Industrialised security threat a major concern

Security vendors are warning that the battle to protect data is being fought on the factory floor

Security vendors are highlighting the threat that cyber criminals pose to industrialised systems with the battle against threats increasingly being played out on the factory floor.

The growth in IoT and digital transformation projects that have linked up various parts of a business have enlarged the targets that attackers can aim for and led to a growth in issues in the industralised sector, according to several in the security sector.

Kaspersky Lab has carried out some research asking customers how things have been recently and just shy of half those quizzed revealed they had insufficient insights into threats facing the business and 87% reported that the sort of problems they are facing are complex and it can take weeks to detect an event has happened.

Awareness is not so much of a problem but training seems to be an area that many customers want to improve to get more staff in a position to fend off threats,

“Cyberattacks on industrial control systems have become the indisputable number-one concern.

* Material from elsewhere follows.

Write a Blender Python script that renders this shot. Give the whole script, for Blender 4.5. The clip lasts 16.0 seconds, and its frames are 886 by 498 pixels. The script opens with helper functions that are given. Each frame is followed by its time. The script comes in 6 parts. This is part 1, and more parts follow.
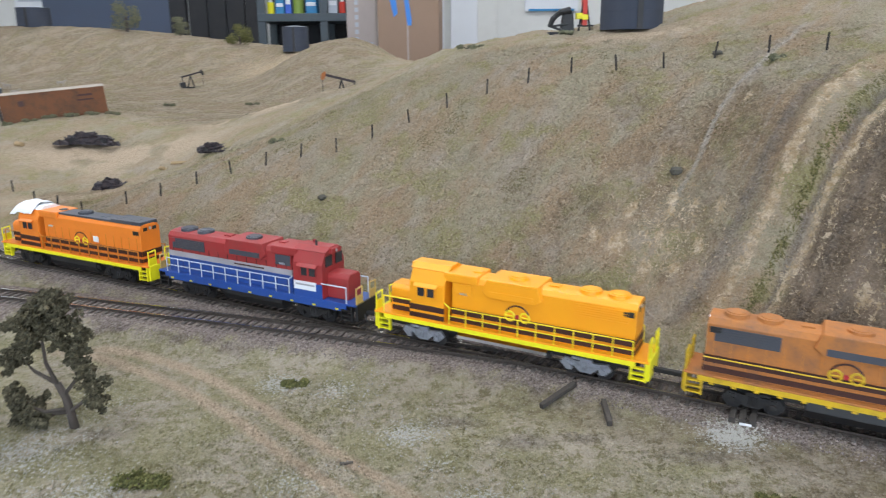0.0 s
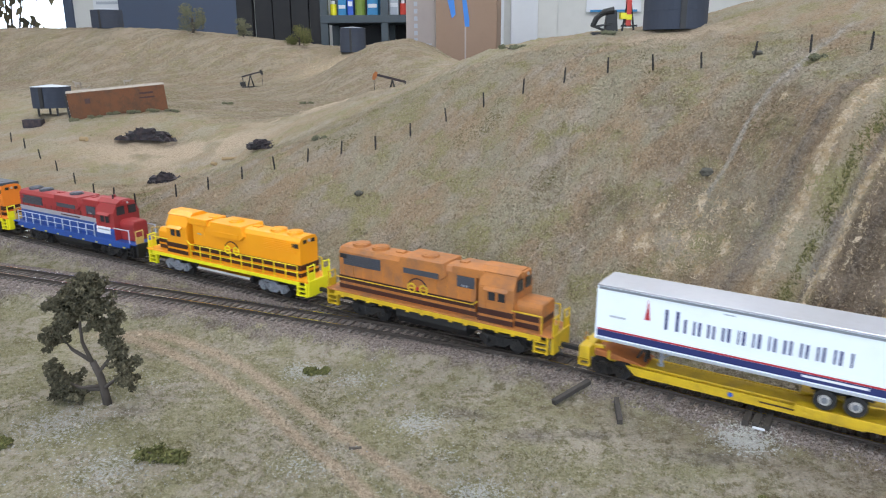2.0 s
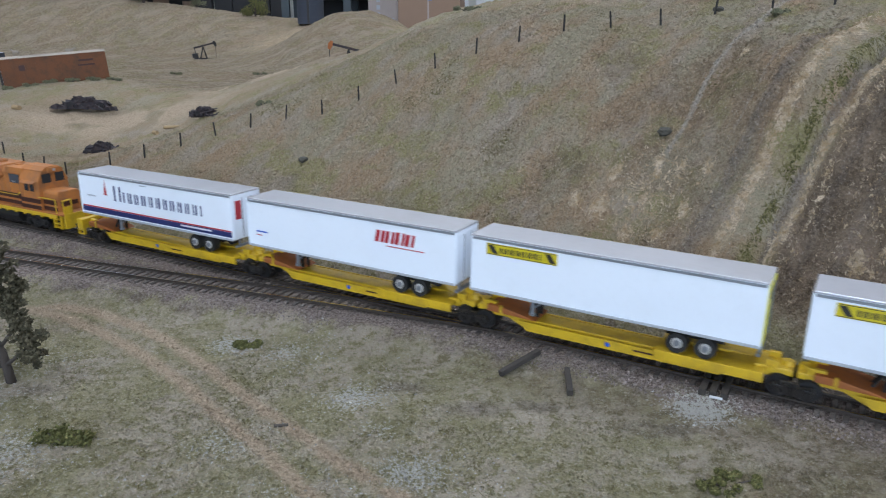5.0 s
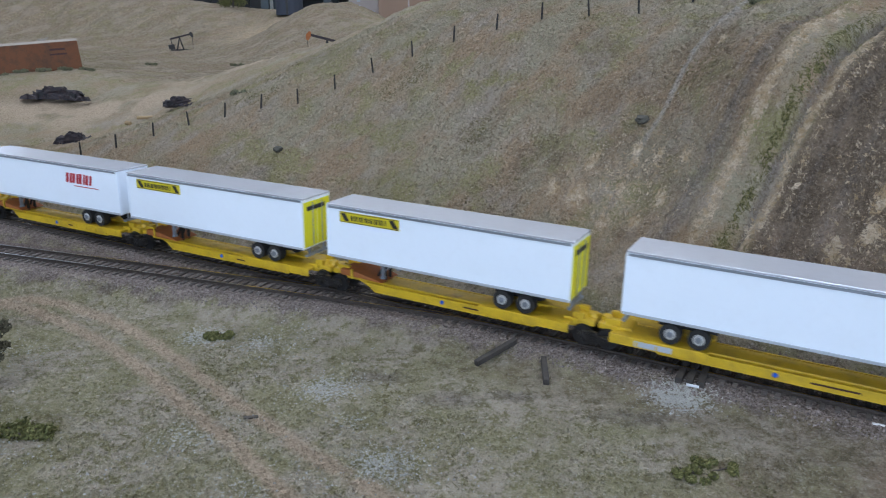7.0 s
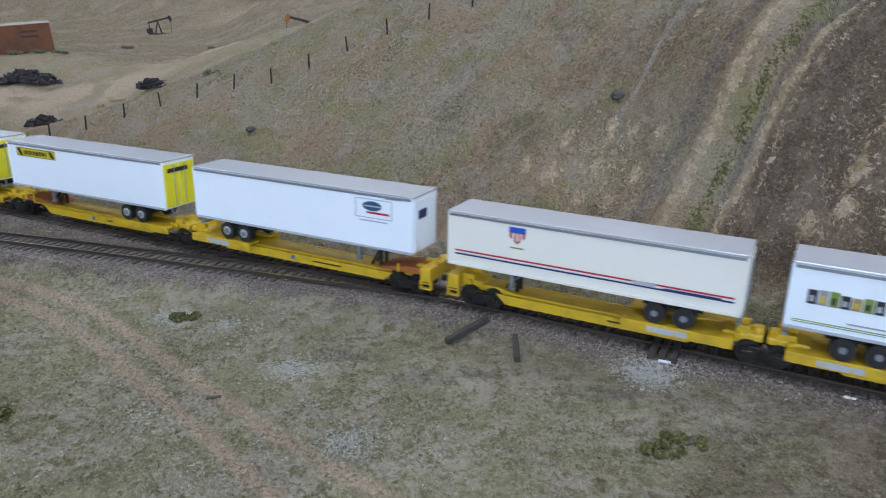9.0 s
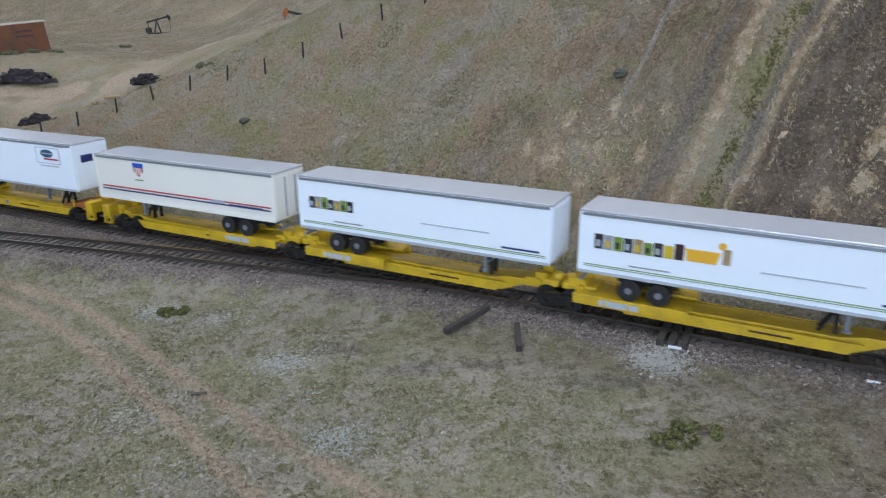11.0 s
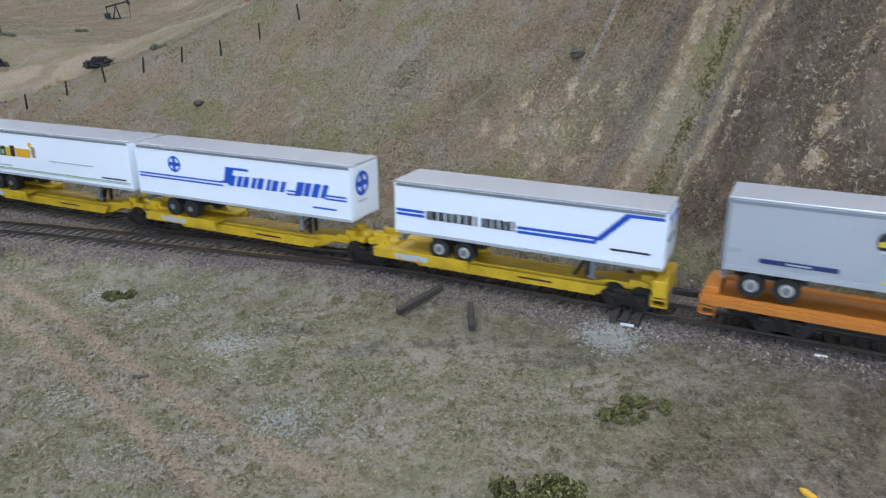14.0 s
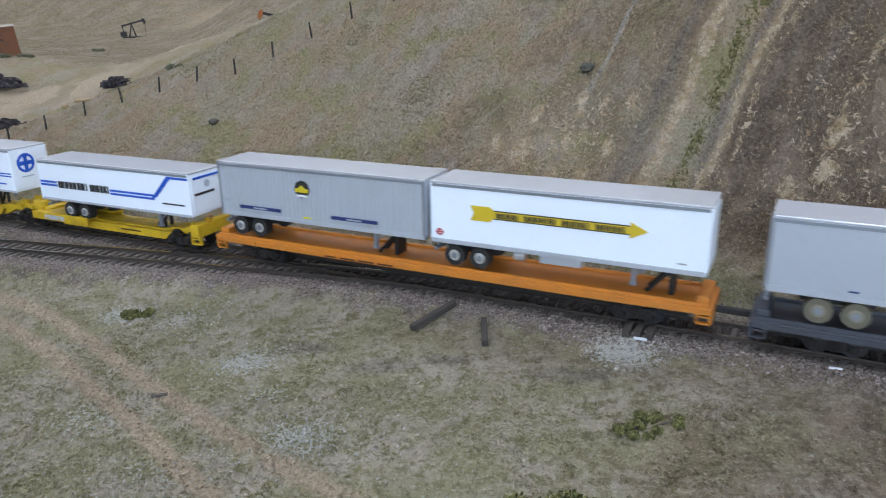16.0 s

The good news is that the majority of industrial market players know which threats are coming to the fore today and will be relevant in the near future," said Andrey Suvorov, head of critical infrastructure protection business development, Kaspersky Lab.

"That’s why it’s crucially important to implement a complex security solution that’s specifically designed to protect automated industrial environments, is highly flexible and configured in accordance with the technological processes of each organisation,” he added.

Other security experts are also keen to recommend that more customers take steps to deal with an evolving situation that is only going to become worse throughout the course of this year.

"Cyber threats to businesses are only going to continue to increase. As new technologies continue to evolve, such as the Internet of Things, so does the increased attack surface. Cybercriminals continue to focus on causing as much disruption as possible, it is likely that we will start seeing regular attacks on specific verticals, with the IoT in industrial centres, transport centres and public services increasingly becoming subject to targeted attacks," said Rob Bolton, director of Western Europe, Infoblox.

"With this in mind, 2018 needs to be the year that organisations move from defensive strategies to offensive; from detection to prevention. Technologies like machine learning can help identify potential risks and threats, and make it easier for organisations to spot any unusual activity on their networks as soon as it appears. Approaches like this can help ensure that organizations become as agile and as fast as the cybercriminals we are fighting against," he added.